Bulup getirmeye söz verdim.

“Gelecek toplantımıza gelirken herkes hazırlıklı gelsin. Hünerini göstersin!” dedim.

“Getiririz, getiririz!” dediler.

2003 yılının son edebiyat akşamına yirmi iki mahkum gelmişti. İstek üzerine önce Nazım Hikmet’in “Hapiste Yatacak Olana Öğütler” şiirini seslendirdik. Şiiri, Nazım’ın hayatıyla birleştirerek açıkladım. Herkes sıradan hünerini gösterecekti. Yirmi iki mahkumdan altısı Bingöllü idi. Uyuşturucu illetine bulaşmışlar. Gerisini sormadım. Yan yana oturuyorlardı. Birisinin hiç okuma yazması yoktu. Diğeri konuşmaktan çekiniyordu. Gencecik insanlar… Kim yazmış bu alınyazılarını? Hangi kalemle? Ve neden böyle yazmış? Yüzlerine baktıkça, kafamın içinde sorular çakıyor birbiri ardına.

Fıkralar, masallar, türkülerle geçiverdi zaman.

Sabahattin Ali’nin şiirinde geçen “Bir küfür salla Allah’a” sözleri kiminin hoşuna gitmedi. “Aldırma gönül aldırma!” türküsünü söylerken tartışma konusu olan dizeyi “Bir sevgi yolla Allah’a” biçiminde değiştiriverdiler.

Yeni yıldaki edebiyat saatlerinde, isteyen kendi yazdığı şiirleri, öyküleri de okuyacak. “Hapishane’de bir dergi çıkaralım,” diyenler var.

Öğrencim Mehmet, “Romanımı bitirince size vereceğim! Bakalım beğenecek misiniz?” dedi vedalaşırken. “Çok bekletme beni, sonra Türkçe dersinden zayıf veririm!” dedim. Güldü. Çocuklaştı. Avcumun içindeki eli serçe yavrusu gibi tedirgin ve sıcacıktı.

Gülmek ve sevmek

Eve dönerken okullarda öğrencilerimizi iyi yetiştiremediğimizi düşündüm. Mehmet sınıfın arka sıralarında otururdu. 1990-1991 ders yılında, onuncu sınıf notlarına baktım: 4 – 3 – 3 – 3 – 3 Temel eğitimini “orta” derece ile bitirmiş. Not defterimde hiçbir kötü davranışı yazılı değil. Bir öğrenciye, kız kardeşini ya da başka bir insanı hiçbir gerekçe ile öldürmemesi gerektiğini öğretemedikten sonra Türkçe yazılısından “orta”, matematikten “iyi” notu vermenin anlamı ne?

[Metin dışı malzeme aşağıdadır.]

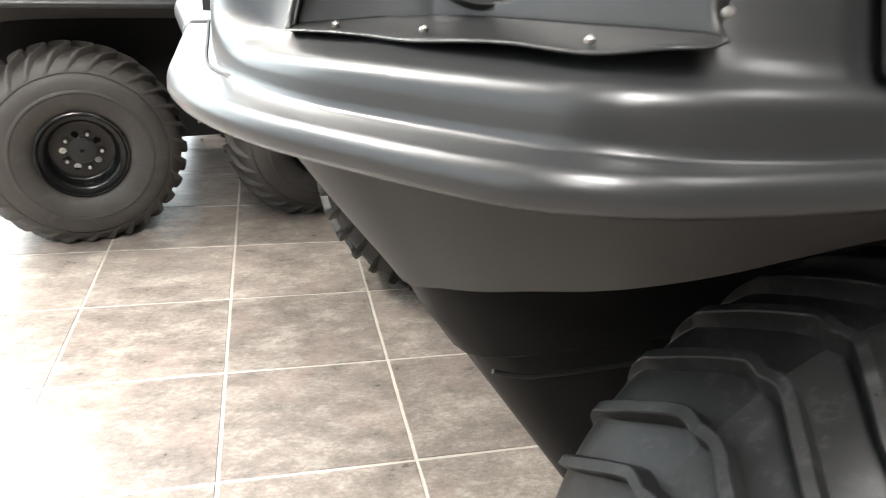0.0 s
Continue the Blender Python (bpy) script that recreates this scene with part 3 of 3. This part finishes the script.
def upper_section(p):
    """(inset, height) rows from the rim's underside over the ledge and the shoulder to the deck."""
    w, h, front = ledge(p), between(-p.x, RISE), ease(p.y, 0.36, 0.47)
    h += (1 - h) * front
    c = ease(-p.x, 0.24, 0.46) * (1 - 0.8 * ease(p.y, 0.25, 0.38))
    rows = [(0.022, 0.7012), (0.012, 0.7000), (0.005, 0.6998), (0.0015, 0.7015), (0.0, 0.7045), (0.0006, 0.7125), (0.0020, 0.7168), (0.0042, 0.7203), (0.0068, 0.7226), (0.0095, 0.7238), (w - 0.0008, 0.7246), (w + 0.0016, 0.7254), (w + 0.0034, 0.7270)]
    rows = [(inset, z - drop(p)) for inset, z in rows]
    for inset, wide, z, lift in ((0.0042, 0.0, 0.7345, 0.0), (0.0046, 0.0005, 0.7430, 0.003), (0.0052, 0.001, 0.7510, 0.006), (0.0075, 0.002, 0.7575, 0.0065), (0.0118, 0.005, 0.7620, 0.006), (0.0180, 0.010, 0.7655, 0.0055), (0.0235, 0.016, 0.7700, 0.0045), (0.0270, 0.023, 0.7755, 0.003), (0.0300, 0.030, 0.7835, 0.0)):
        low = drop(p) * (0.7835 - z) / 0.057
        rows.append((w + (inset + wide * c) * (1 - 0.72 * front), 0.7265 + (z + lift * c - 0.7265) * h - low))
    rows += [(w + 0.064 + 0.034 * c - 0.058 * front, 0.882), (w + 0.085 + 0.03 * c - 0.05 * front, 0.955), (w + 0.105 + 0.02 * c, 0.985), (w + 0.15, 1.0), (HALF - 0.05, 1.02)]
    return rows


SHOULDER, POCKET, POCKET_LEFT = 21, -0.312, -0.566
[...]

Almanya’daki hapishanelerde yatan mahkumların onda biri Türkiye kökenli insanlar. Bu oran çok yüksek. Her yıl üniversiteye giren gençlerimizin sayısı, hapishaneye girenlerinki ile aynı. Nedir bu böyle? Herkes bu konularda biraz daha düşünebilir.

Edebiyat duvarların dışında da, içinde de umut veriyor insanlara. Türküler, şiirler, fıkralar insan sevgisi serpmeli yüreklere, beyinlere…

On beş yıla mahkum olmuş Osman’ın sözleri çınlıyor kulaklarımda:

“Valla hocam, buraya düşeli dört yıl oldu. Dört yıldan beri hiç böyle gülmemiştim. Gülmeyi unutmuştum. Bugün bana gülmeyi yeniden öğrettin!”

Gülmeyi, sevmeyi unutmuş insanlar var içeride, dışarıda, yakınımızda. Belki biz de unuttuk sevmeyi ve gülmeyi. Önce kendimiz gülelim, gülmesini bilelim; sonra sevmeyi ve gülmeyi öğretelim çocuğumuza, eşimize, dostumuza…

Yeni yılda sağlıklı, mutlu, neşeli, sevgi ve sevinç dolu günler dilerim.